The establishment of GASTagus came from the inexistence of secular organizations which would prepare volunteers for short-term international projects (from 1 up to 3 months). Moreover, some of the founding principles are still valid nowadays in the formation process of the volunteers. Firstly, there is an established formation plan based on non-formal activities which enable the volunteers to think and reflect. Secondly, the necessity of conducting regular volunteering with Portuguese organizations throughout the year. And thirdly, all the expenses associated with the international projects must be entirely fundraised through a series of events organized by the volunteers, without the possibility of them covering their travel expenses.

GASTagus is headquartered at Instituto Superior Técnico - Campus of Taguspark were activities are also held in addition to its branches in ISEG - Lisbon School of Economics and Management, FCT - UNL (Faculdade de Ciências e Tecnologia da Universidade Nova de Lisboa), ISPA - Instituto Superior de Psicologia Aplicada and Faculdade de Psicologia da Universidade de Lisboa.

History 

GASTagus was founded in 2008 by two university students, Nuno Amarante and Nuno Cruz. They were both former volunteers of Irmãs Doroteias, a catholic religious congregation with activities in developing countries such as Angola and Mozambique. A number of factors contributed to the creation of GASTagus:
 The congregation Irmãs Doroteias was no longer developing international volunteering projects;
 There was an invitation to create a social action group in collaboration with an extra-curricular group of Instituto Superior Técnico, named LAGE2;
 The desire to be able to offer an international volunteer experience to a wider university audience, seeing that the religious component could alienate potential stakeholders.
In August 2009, 15 GASTagus' volunteers departed in 3 teams to Benguela (Angola), Cidade da Praia (Cape Verde) and Trindade (São Tomé and Princípe), the latter project being in collaboration with an outside organization.
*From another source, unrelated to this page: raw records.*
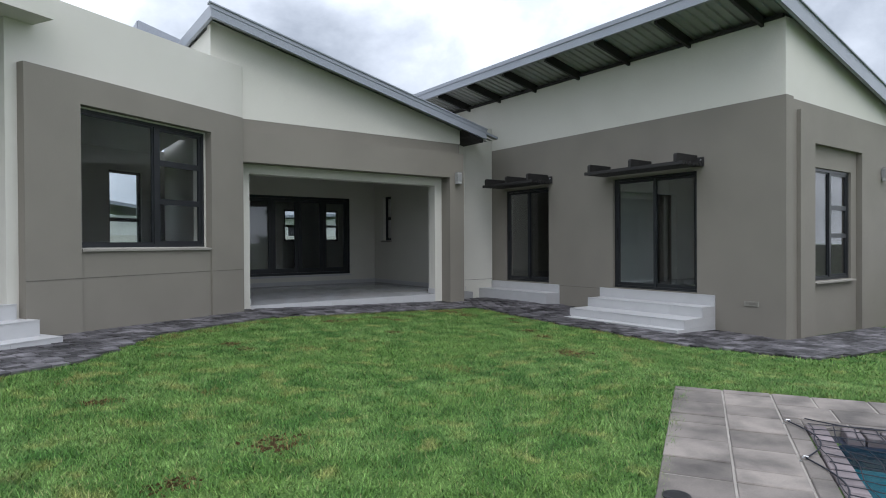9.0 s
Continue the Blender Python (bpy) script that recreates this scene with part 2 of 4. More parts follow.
def ground_z(x, y):
    """The gently falling ground, levelled round the pool."""
    z = -0.02 + 0.025 * (y - 8.6) - 0.028 * (x - 5.2)
    dx, dy = x - 10.548, y - 20.417
    pu, pv = 0.8746 * dx + 0.4848 * dy, -0.4848 * dx + 0.8746 * dy
    d = math.hypot(max(-10.5 - pu, 0, pu + 2.4), max(-13.1 - pv, 0, pv + 7.55))
    w = min(max(1 - d / 2.2, 0), 1)
    w = w * w * (3 - 2 * w)
    e = min(max(x - 15.25, 0), 1) * min(max((y - 17.5) / 1.1, 0), 1)
    return z * (1 - w) + 0.012 * w + 0.085 * e * (1 - 0.4 * min(max(y - 19.5, 0), 1))


def box(bm, x0, x1, y0, y1, z0, z1, m=None):
    vs = [bm.verts.new((x, y, z)) for z in (z0, z1) for y in (y0, y1) for x in (x0, x1)]
    for f in ((0, 2, 3, 1), (4, 5, 7, 6), (0, 1, 5, 4), (2, 6, 7, 3), (0, 4, 6, 2), (1, 3, 7, 5)):
        bm.faces.new([vs[i] for i in f])
    if m is not None:
        bmesh.ops.transform(bm, matrix=m, verts=vs)
    return vs


def prism(bm, poly, axis, a0, a1):
    """A polygon drawn across one axis ('x': points are y, z; 'y': x, z; 'z': x, y), drawn out from a0 to a1."""
    def at(p, a):
        return {"x": (a, p[0], p[1]), "y": (p[0], a, p[1]), "z": (p[0], p[1], a)}[axis]
    lo, hi = [bm.verts.new(at(p, a0)) for p in poly], [bm.verts.new(at(p, a1)) for p in poly]
    n = len(poly)
    bm.faces.new(lo)
    bm.faces.new(list(reversed(hi)))
    for i in range(n):
        bm.faces.new((lo[i], hi[i], hi[(i + 1) % n], lo[(i + 1) % n]))
    return lo + hi


def tube(bm, pts, r, sides=6):
    rings = []
    for i, p in enumerate(pts):
        d = Vector(pts[min(i + 1, len(pts) - 1)]) - Vector(pts[max(i - 1, 0)])
        q = d.to_track_quat("Z", "Y")
        rings.append([bm.verts.new(Vector(p) + q @ Vector((r * math.cos(k * math.tau / sides), r * math.sin(k * math.tau / sides), 0))) for k in range(sides)])
    for a, c in zip(rings, rings[1:]):
        for k in range(sides):
            bm.faces.new((a[k], a[(k + 1) % sides], c[(k + 1) % sides], c[k]))
    bm.faces.new(list(reversed(rings[0])))
    bm.faces.new(rings[-1])


def lathe(bm, prof, cx=0, cy=0, n=20):
    rings = [[bm.verts.new((cx + r * math.cos(k * math.tau / n), cy + r * math.sin(k * math.tau / n), z)) for k in range(n)] for r, z in prof]
    for a, c in zip(rings, rings[1:]):
        for k in range(n):
            bm.faces.new((a[k], a[(k + 1) % n], c[(k + 1) % n], c[k]))
    bm.faces.new(list(reversed(rings[0])))
    bm.faces.new(rings[-1])


def bevelled(bm, w=0.01, seg=1):
    bmesh.ops.bevel(bm, geom=[e for e in bm.edges if len(e.link_faces) == 2 and e.calc_face_angle(0) > 0.5], offset=w, segments=seg, profile=0.5, affect="EDGES")


def finish(name, bm, mat, smooth=False):
    bmesh.ops.recalc_face_normals(bm, faces=bm.faces)
    me = bpy.data.meshes.new(name)
    bm.to_mesh(me)
    bm.free()
    me.materials.append(mat)
    if smooth:
        me.shade_smooth()
    return me


def part(name, bm, mat, parent, label="", smooth=False):
    ob = new(name, finish(name, bm, mat, smooth))
    ob.parent = parent
    if label:
        ob["label"] = label
    return ob


def thing(name, m, label, category, group="", kind=""):
    ob = new(name)
    ob.empty_display_size = 0.1
    ob.matrix_world = m
    return tagged(ob, label, category, group, kind)


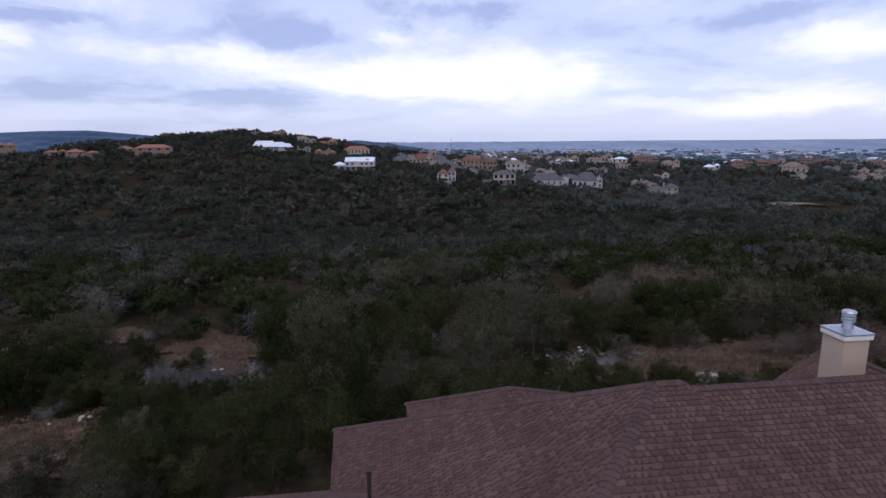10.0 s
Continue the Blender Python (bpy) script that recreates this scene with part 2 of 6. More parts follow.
M_BED = surface("grey_garden_soil", (0.05, 0.040, 0.034), (0.145, 0.115, 0.095), 1.0, scale=1.0, fine=18, bump=0.8, step=0.03)
M_STEEL = surface("galvanised_steel", (0.336, 0.36, 0.4), (0.496, 0.528, 0.576), 0.35, 0.85, scale=3, fine=20, bump=0.03)
M_BRONZE = surface("bronze_window_frame", (0.05, 0.045, 0.04), (0.09, 0.08, 0.072), 0.5)
M_PIPE = surface("brown_vent_pipe", (0.025, 0.018, 0.016), (0.045, 0.033, 0.030), 0.7)
M_LAMP_METAL = surface("bronze_lamp_metal", (0.02, 0.013, 0.009), (0.04, 0.026, 0.018), 0.5, 0.6)
M_BULB = glow("warm_lamp_glass", (1.0, 0.62, 0.24), 9.0)
M_TILE = surface("red_clay_tile", (0.1488, 0.0348, 0.0196), (0.2852, 0.087, 0.0525), 0.85, vary=0.5)
M_PATH = surface("dirt_path", (0.07, 0.04, 0.030), (0.15, 0.09, 0.068), 1.0, scale=0.8, fine=8, bump=0.5, step=0.03)
M_CALICHE = surface("pale_bare_ground", (0.16, 0.1287, 0.10125), (0.368, 0.3198, 0.27), 1.0, scale=1.4, fine=9, bump=0.6, step=0.04)
M_DRY = surface("dry_grass", (0.0394, 0.02732, 0.01971), (0.17512, 0.12, 0.08922), 1.0, scale=0.35, fine=3, bump=0.6, step=0.05, mid=(0.0832, 0.05382, 0.0413))


def glass(name, colour, rough=0.08):
    m, nodes, links, b = material(name, rough)
    b.inputs["Base Color"].default_value = (*colour, 1)
    b.inputs["Specular IOR Level"].default_value = 0.32
    return m


M_GLASS = glass("dark_window_glass", (0.015, 0.018, 0.022))
M_BLIND = surface("teal_tinted_blind", (0.105, 0.165, 0.165), (0.17, 0.245, 0.245), 0.35, scale=1, fine=4, stretch=(0.1, 0.1, 9))


def leaf(name, dark, light, mid, vary=0.22, size=0.16, by="island"):
    """Foliage: whole trees differ in tone (by slow noise over the ground, or tree by tree), single sprays a little."""
    m = surface(name, dark, light, 1.0, scale=size, fine=1.1, bump=0, vary=vary, by=by, mid=mid)
    # part of the light passes through the leaves
    nodes, links = m.node_tree.nodes, m.node_tree.links
    b = nodes["Principled BSDF"]
    thin, both = nodes.new("ShaderNodeBsdfTranslucent"), nodes.new("ShaderNodeMixShader")
    both.inputs[0].default_value = 0.42
    links.new(b.inputs["Base Color"].links[0].from_socket, thin.inputs["Color"])
    links.new(b.outputs[0], both.inputs[1])
    links.new(thin.outputs[0], both.inputs[2])
    links.new(both.outputs[0], nodes["Material Output"].inputs["Surface"])
    return m


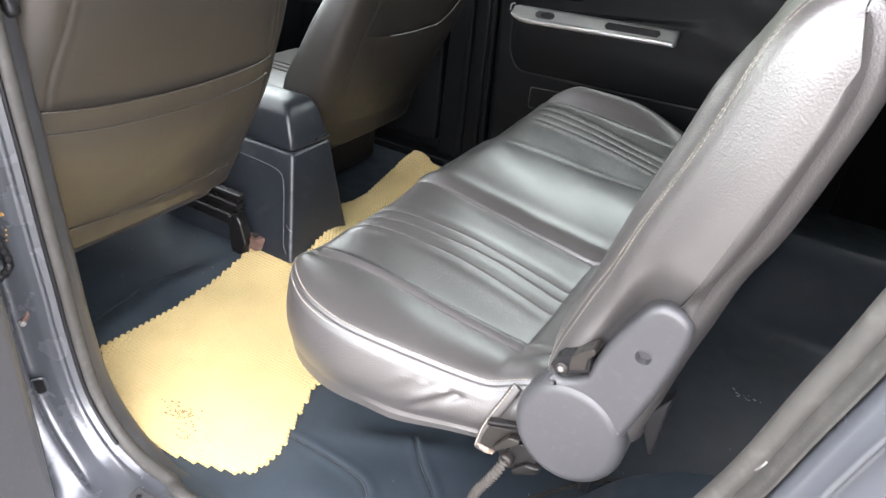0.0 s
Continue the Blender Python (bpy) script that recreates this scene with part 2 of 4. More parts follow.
def on_surface(p, us, vs):
    """Points of the grid p at fractional indices."""
    n, m = p.shape[:2]
    us, vs = np.clip(us, 0, n - 1.001), np.clip(vs, 0, m - 1.001)
    i, j = us.astype(int), vs.astype(int)
    a, b = (us - i)[:, None], (vs - j)[:, None]
    return (1 - a) * (1 - b) * p[i, j] + a * (1 - b) * p[i + 1, j] + (1 - a) * b * p[i, j + 1] + a * b * p[i + 1, j + 1]


def rounded_box(size, radius, segments=3, at=(0, 0, 0), taper=1.0, turn=None):
    bm = bmesh.new()
    bmesh.ops.create_cube(bm, size=1)
    for v in bm.verts:
        v.co = Vector((v.co.x * size[0], v.co.y * size[1], v.co.z * size[2]))
        if v.co.z > 0:
            v.co.x *= taper
            v.co.y *= taper
    bmesh.ops.bevel(bm, geom=bm.edges[:], offset=radius, segments=segments, profile=0.5, affect="EDGES")
    if turn is not None:
        bmesh.ops.transform(bm, matrix=turn, verts=bm.verts)
    bmesh.ops.translate(bm, vec=Vector(at), verts=bm.verts)
    return bm


def disc(radius, depth, at, axis="Y", segments=40, bevel=0.004):
    bm = bmesh.new()
    bmesh.ops.create_cone(bm, cap_ends=True, segments=segments, radius1=radius, radius2=radius, depth=depth)
    rim = [e for e in bm.edges if len(e.link_faces) == 2 and abs(e.calc_face_angle(0)) > 1.0]
    if bevel:
        bmesh.ops.bevel(bm, geom=rim, offset=bevel, segments=3, profile=0.5, affect="EDGES")
    if axis == "Y":
        bmesh.ops.rotate(bm, cent=(0, 0, 0), matrix=Matrix.Rotation(radians(90), 3, "X"), verts=bm.verts)
    elif axis == "X":
        bmesh.ops.rotate(bm, cent=(0, 0, 0), matrix=Matrix.Rotation(radians(90), 3, "Y"), verts=bm.verts)
    bmesh.ops.translate(bm, vec=Vector(at), verts=bm.verts)
    return bm


def slab(outline, axis, lo, hi, bevel=0.004, segments=2):
    """A plate with the given outline (pairs in the plane across the axis), from lo to hi along it."""
    bm = bmesh.new()
    place = {"X": lambda a, b, c: (c, a, b), "Y": lambda a, b, c: (a, c, b), "Z": lambda a, b, c: (a, b, c)}[axis]
    low = [bm.verts.new(place(a, b, lo)) for a, b in outline]
    top = [bm.verts.new(place(a, b, hi)) for a, b in outline]
    n = len(outline)
    caps = [bm.faces.new(low), bm.faces.new(top)]
    for i in range(n):
        bm.faces.new((low[i], low[(i + 1) % n], top[(i + 1) % n], top[i]))
    bmesh.ops.recalc_face_normals(bm, faces=bm.faces[:])
    if bevel:
        bmesh.ops.bevel(bm, geom=list({e for f in caps for e in f.edges}), offset=bevel, segments=segments, profile=0.5, affect="EDGES")
    return bm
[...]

The following year, 14 volunteers (in 3 teams as well) took off to the previous projects held in Angola and São Tomé and Príncipe. A new project began in Cape Verde with the local organization ACRIDES. 2010 is also the year in which are defined a few core ideas for the future: the term "Caminhada", which describes the ongoing process the volunteers go through, and the 4 "pillars":
 Delivery and Service
 Team and Friendship
 Waiver and Simplicity
 Continuity and Sustainability
Since 2010 the organization has seen an incremental and sustainable growth, allowing more youngsters to participate in volunteering activities. In 2011 the Portuguese-speaking country Brazil hosted the first GASTagus' team and the following year saw the addition of Mozambique.

In September 2013, GASTagus received the Montepio's Youth Volunteering Prize (Prémio de Voluntariado Jovem Montepio) of €25,000.

For the first time in November 2014, GASTagus expanded their activities to other locations beyond their headquarters in Taguspark: ISEG - Lisbon School of Economics and Management and Instituto Superior de Ciências da Saúde Egas Moniz. In 2015 more schools were added: FCT - UNL (Faculdade de Ciências e Tecnologia da Universidade Nova de Lisboa), ISPA - Instituto Superior de Psicologia Aplicada and Faculdade de Psicologia da Universidade de Lisboa. The partnership with the Instituto Superior de Ciências da Saúde Egas Moniz was not renewed for a new season.

Volunteers in International projects

Awards 
In September 2013, GASTagus received the Montepio's Youth Volunteering Prize (Prémio de Voluntariado Jovem Montepio) of €25,000.